[Start of SUPPLIED DATA]

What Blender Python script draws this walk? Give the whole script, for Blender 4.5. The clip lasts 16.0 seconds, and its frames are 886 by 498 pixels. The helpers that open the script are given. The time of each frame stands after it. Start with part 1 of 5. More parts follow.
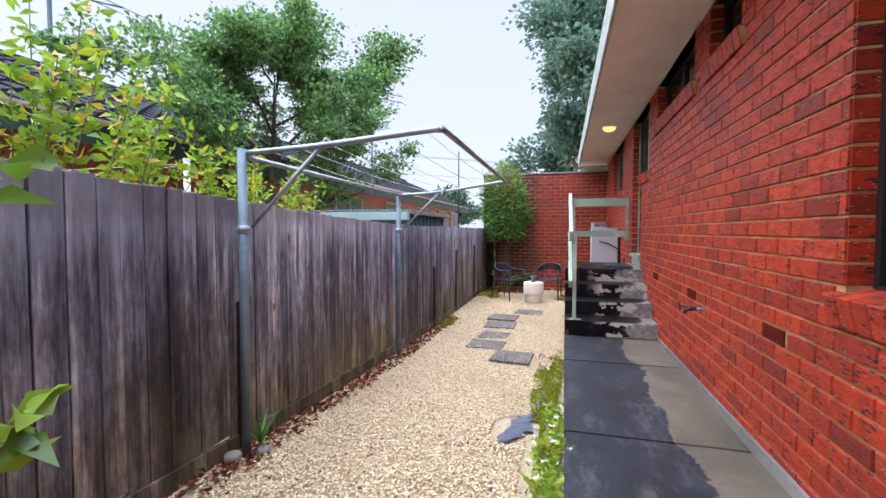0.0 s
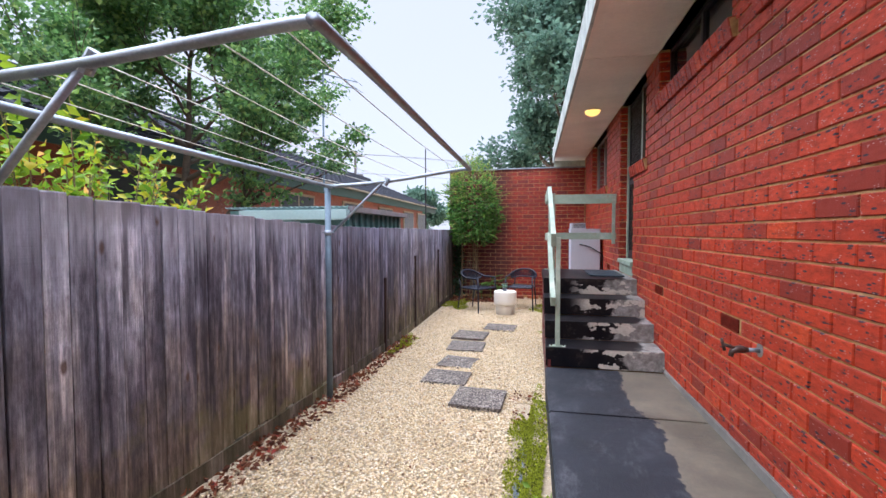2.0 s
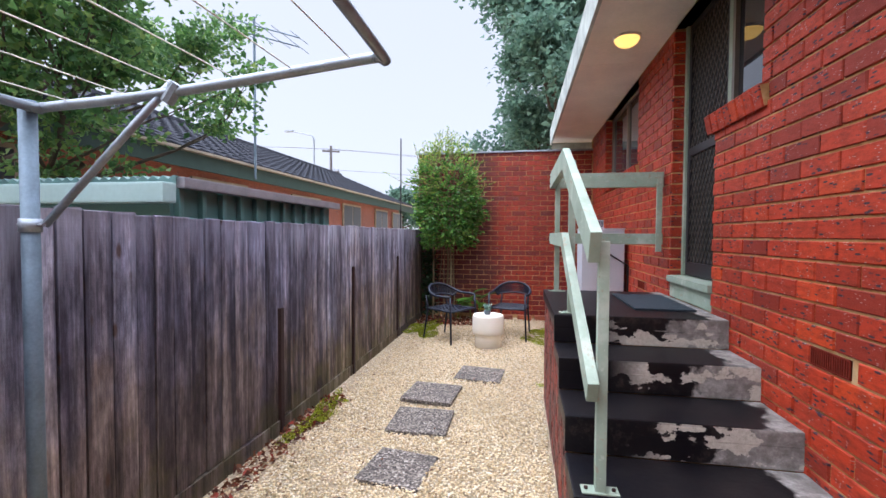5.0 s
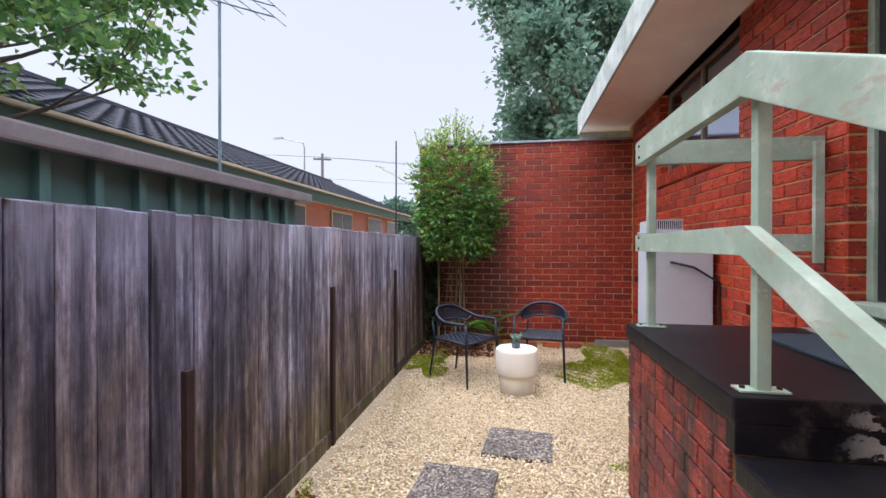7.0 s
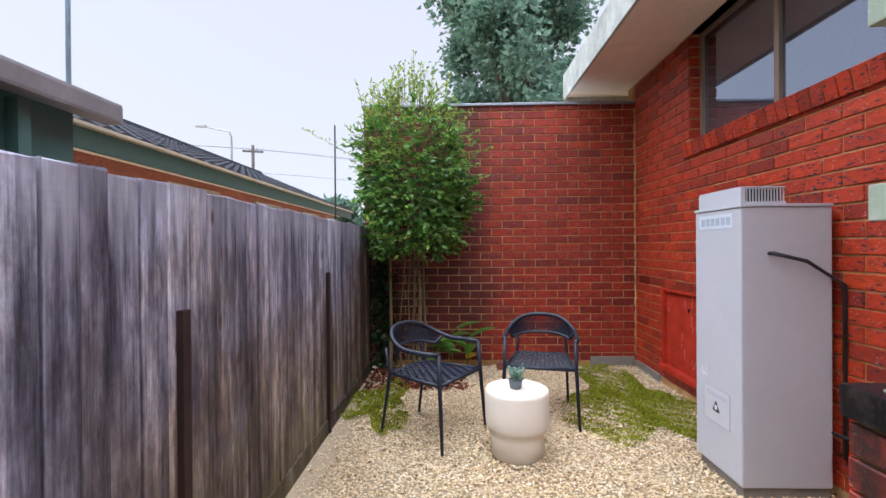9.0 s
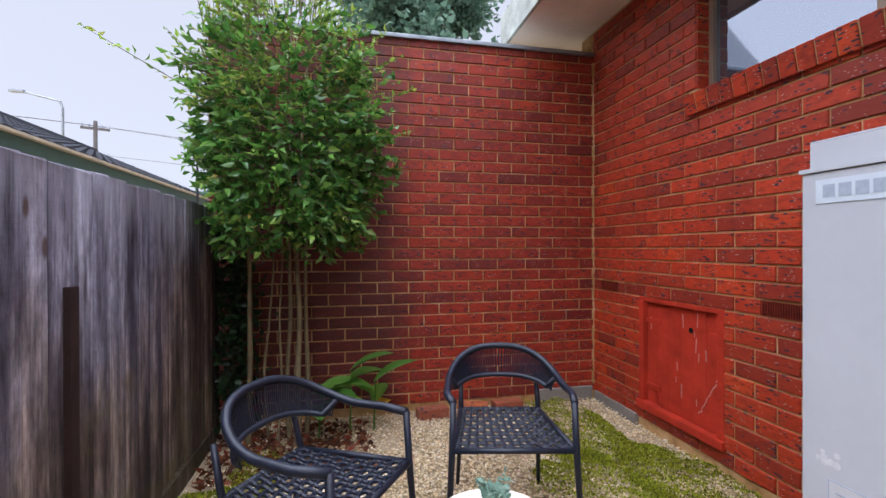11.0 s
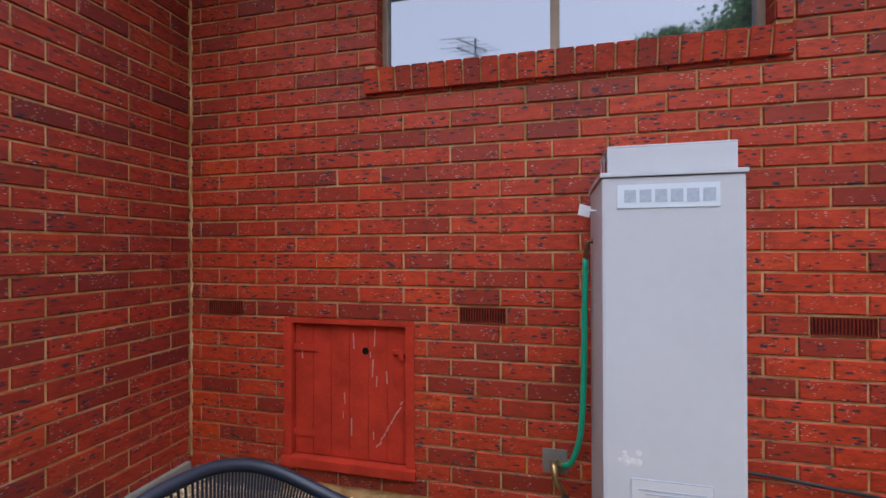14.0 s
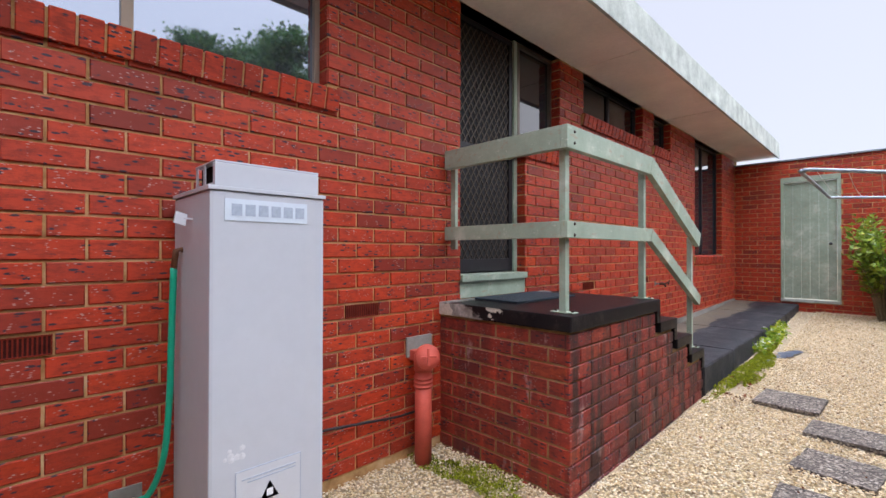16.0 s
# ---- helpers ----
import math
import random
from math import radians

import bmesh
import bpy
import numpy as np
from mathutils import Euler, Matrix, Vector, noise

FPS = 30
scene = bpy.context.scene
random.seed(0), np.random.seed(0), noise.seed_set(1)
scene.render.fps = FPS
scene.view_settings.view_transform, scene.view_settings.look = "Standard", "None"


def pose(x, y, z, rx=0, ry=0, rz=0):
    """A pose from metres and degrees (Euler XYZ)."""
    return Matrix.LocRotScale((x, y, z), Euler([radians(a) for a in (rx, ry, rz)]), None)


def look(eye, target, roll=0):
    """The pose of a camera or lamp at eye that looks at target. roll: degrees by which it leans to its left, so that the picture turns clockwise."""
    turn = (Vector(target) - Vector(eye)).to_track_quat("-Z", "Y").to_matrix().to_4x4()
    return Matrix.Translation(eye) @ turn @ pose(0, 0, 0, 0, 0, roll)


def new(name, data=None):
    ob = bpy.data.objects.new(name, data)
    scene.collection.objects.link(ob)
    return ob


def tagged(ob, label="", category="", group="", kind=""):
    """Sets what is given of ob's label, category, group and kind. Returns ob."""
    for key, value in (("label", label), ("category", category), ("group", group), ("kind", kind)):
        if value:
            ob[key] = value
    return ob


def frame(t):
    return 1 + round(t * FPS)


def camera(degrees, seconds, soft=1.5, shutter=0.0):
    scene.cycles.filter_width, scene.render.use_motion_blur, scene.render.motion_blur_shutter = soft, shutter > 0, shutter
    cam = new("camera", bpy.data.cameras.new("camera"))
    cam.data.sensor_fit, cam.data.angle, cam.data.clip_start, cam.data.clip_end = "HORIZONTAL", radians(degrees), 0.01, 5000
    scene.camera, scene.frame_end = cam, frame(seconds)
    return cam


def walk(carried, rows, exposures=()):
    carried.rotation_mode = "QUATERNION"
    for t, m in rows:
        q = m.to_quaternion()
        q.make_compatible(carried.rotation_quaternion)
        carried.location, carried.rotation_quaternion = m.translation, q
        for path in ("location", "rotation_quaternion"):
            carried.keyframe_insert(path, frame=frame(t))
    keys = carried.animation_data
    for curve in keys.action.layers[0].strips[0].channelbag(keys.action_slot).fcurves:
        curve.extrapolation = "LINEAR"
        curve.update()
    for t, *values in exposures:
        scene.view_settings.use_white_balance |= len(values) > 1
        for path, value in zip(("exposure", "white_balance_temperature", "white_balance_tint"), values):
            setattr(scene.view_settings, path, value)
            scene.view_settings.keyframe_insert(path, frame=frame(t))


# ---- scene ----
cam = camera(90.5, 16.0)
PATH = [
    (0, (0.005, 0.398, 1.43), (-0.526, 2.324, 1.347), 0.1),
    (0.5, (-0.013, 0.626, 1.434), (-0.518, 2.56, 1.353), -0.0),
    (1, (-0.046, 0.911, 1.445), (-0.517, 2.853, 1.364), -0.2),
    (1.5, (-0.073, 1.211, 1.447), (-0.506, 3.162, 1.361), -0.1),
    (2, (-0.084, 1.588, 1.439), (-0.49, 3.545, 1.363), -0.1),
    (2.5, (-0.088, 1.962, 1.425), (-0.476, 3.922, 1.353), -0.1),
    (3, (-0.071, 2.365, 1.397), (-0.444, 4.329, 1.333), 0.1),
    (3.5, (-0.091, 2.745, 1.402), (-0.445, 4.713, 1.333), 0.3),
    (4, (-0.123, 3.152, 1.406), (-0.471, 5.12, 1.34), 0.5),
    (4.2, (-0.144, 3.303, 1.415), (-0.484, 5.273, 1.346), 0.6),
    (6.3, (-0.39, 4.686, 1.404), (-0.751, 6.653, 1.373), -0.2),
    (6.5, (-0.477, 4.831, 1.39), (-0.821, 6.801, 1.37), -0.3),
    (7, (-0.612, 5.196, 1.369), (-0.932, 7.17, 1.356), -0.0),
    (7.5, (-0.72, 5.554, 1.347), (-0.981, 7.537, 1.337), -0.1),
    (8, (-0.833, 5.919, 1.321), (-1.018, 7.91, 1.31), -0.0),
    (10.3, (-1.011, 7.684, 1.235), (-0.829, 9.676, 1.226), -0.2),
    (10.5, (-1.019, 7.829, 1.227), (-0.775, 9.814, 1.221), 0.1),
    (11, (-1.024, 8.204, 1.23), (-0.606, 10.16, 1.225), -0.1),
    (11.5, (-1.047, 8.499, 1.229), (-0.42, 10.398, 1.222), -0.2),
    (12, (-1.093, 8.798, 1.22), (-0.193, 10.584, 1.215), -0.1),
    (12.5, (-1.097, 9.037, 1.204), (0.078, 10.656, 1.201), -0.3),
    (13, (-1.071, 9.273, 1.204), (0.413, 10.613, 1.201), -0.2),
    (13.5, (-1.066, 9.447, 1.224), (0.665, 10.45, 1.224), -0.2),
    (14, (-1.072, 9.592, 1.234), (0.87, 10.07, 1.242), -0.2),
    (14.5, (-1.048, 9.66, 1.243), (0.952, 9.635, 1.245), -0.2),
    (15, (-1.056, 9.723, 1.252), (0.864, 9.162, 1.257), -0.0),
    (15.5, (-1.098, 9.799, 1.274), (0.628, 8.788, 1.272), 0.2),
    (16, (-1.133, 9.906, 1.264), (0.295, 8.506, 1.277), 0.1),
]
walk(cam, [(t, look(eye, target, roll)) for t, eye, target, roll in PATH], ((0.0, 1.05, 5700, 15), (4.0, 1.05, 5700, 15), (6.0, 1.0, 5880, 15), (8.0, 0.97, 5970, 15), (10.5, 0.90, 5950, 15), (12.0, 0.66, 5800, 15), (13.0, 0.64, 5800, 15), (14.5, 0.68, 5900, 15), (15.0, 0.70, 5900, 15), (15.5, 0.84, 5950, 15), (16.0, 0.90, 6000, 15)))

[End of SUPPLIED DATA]

> [BRIEF]:
Give again only the lines from the one bearing "# ---- helpers" through the one bearing "turn = (Vector(target)", exactly as they stand.

> [WORKED ANSWER]:
# ---- helpers ----
import math
import random
from math import radians

import bmesh
import bpy
import numpy as np
from mathutils import Euler, Matrix, Vector, noise

FPS = 30
scene = bpy.context.scene
random.seed(0), np.random.seed(0), noise.seed_set(1)
scene.render.fps = FPS
scene.view_settings.view_transform, scene.view_settings.look = "Standard", "None"


def pose(x, y, z, rx=0, ry=0, rz=0):
    """A pose from metres and degrees (Euler XYZ)."""
    return Matrix.LocRotScale((x, y, z), Euler([radians(a) for a in (rx, ry, rz)]), None)


def look(eye, target, roll=0):
    """The pose of a camera or lamp at eye that looks at target. roll: degrees by which it leans to its left, so that the picture turns clockwise."""
    turn = (Vector(target) - Vector(eye)).to_track_quat("-Z", "Y").to_matrix().to_4x4()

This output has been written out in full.